## What needs to be done
Reproduce the data exactly and drop any pictures it holds.

___ Data

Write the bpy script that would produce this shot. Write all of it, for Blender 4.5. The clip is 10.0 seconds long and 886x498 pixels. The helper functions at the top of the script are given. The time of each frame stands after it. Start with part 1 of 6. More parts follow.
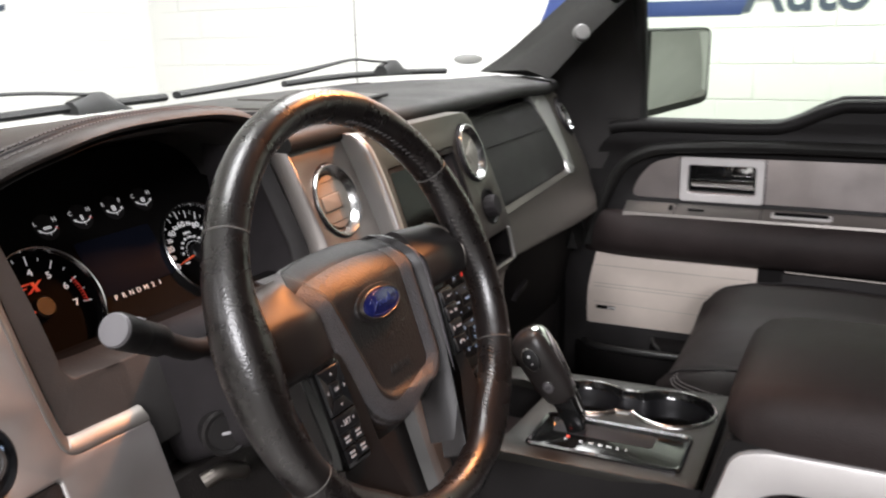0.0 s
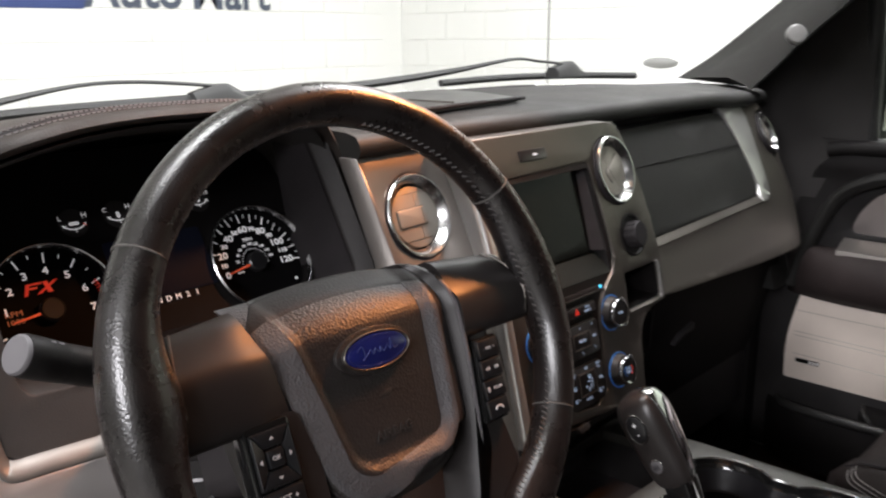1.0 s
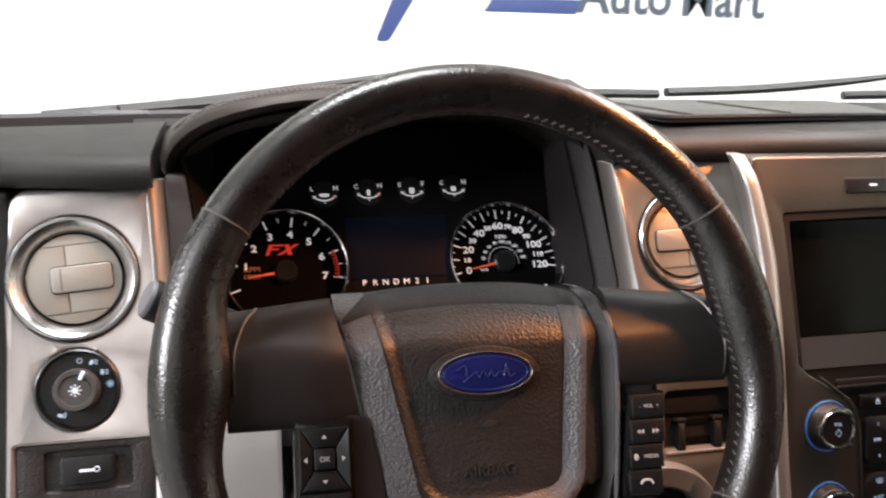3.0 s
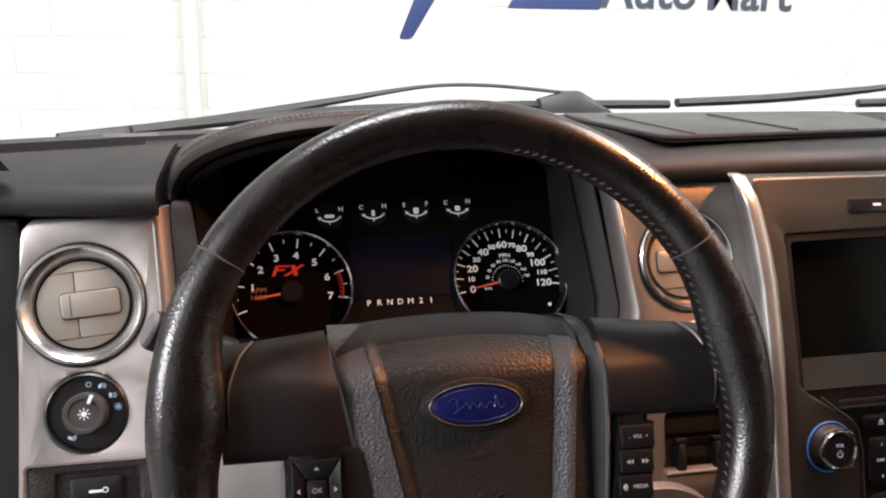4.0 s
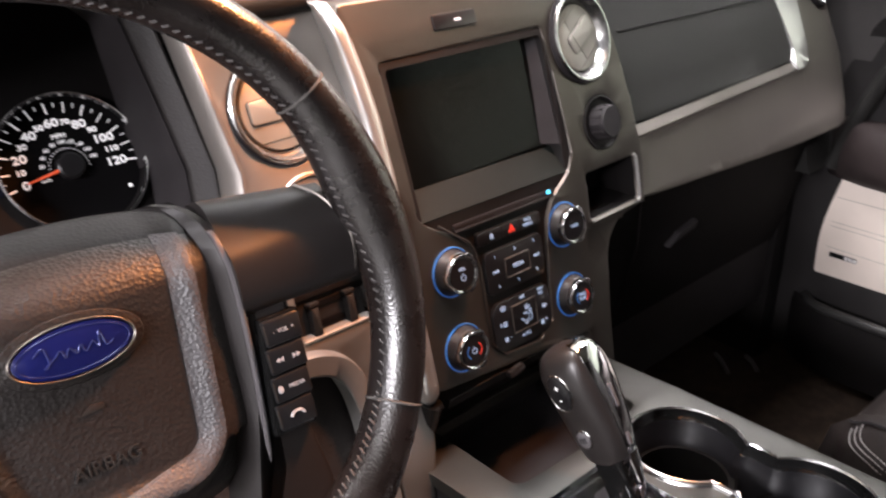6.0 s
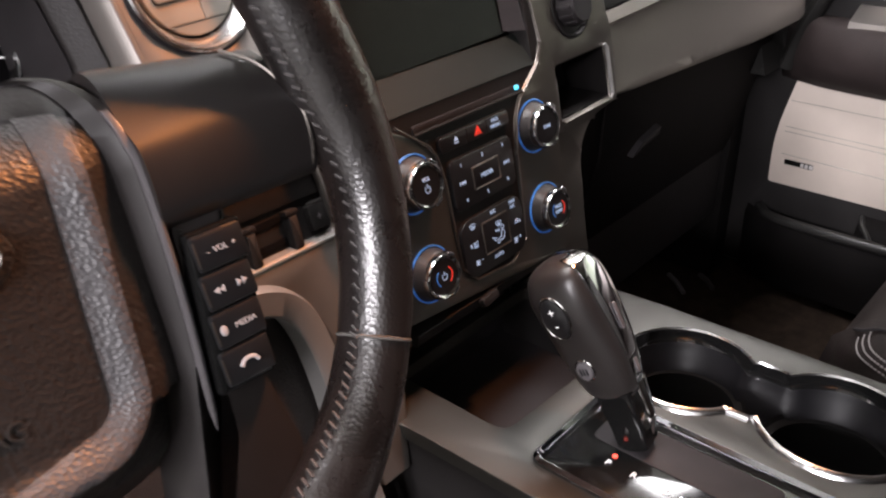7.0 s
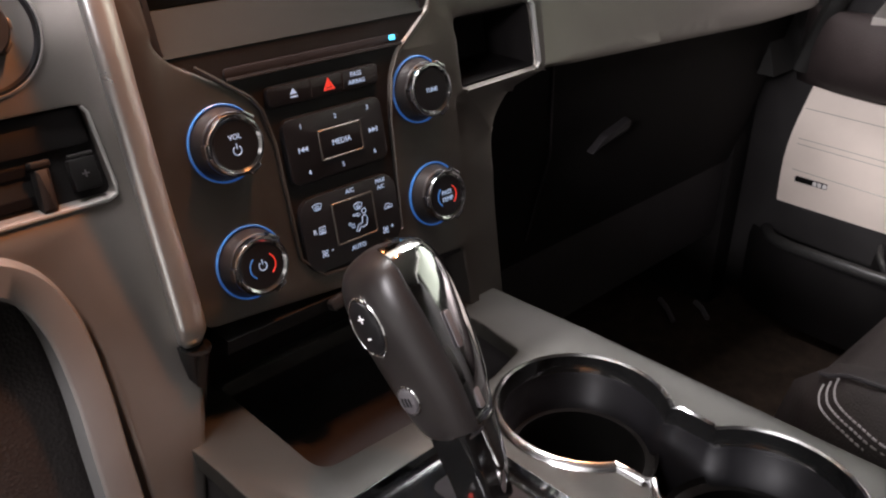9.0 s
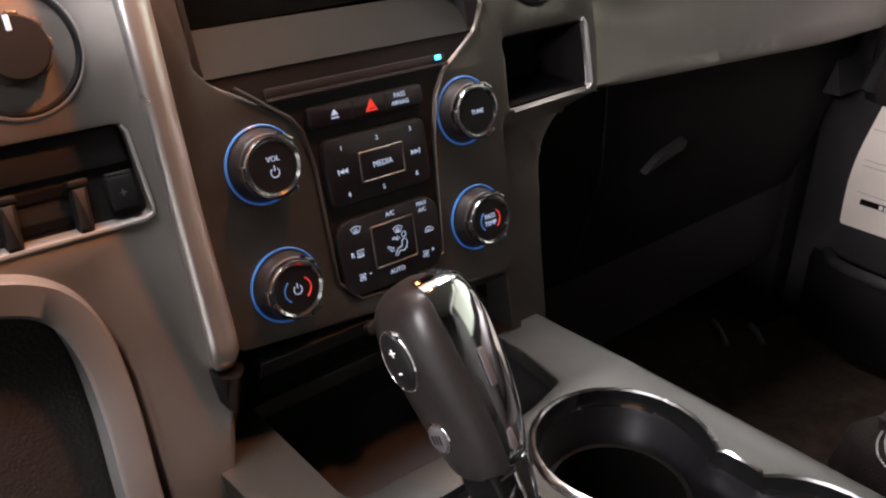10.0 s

______

## Answer for this exercise
Write the bpy script that would produce this shot. Write all of it, for Blender 4.5. The clip is 10.0 seconds long and 886x498 pixels. The helper functions at the top of the script are given. The time of each frame stands after it. Start with part 1 of 6. More parts follow.
0.0 s
1.0 s
3.0 s
4.0 s
6.0 s
7.0 s
9.0 s
10.0 s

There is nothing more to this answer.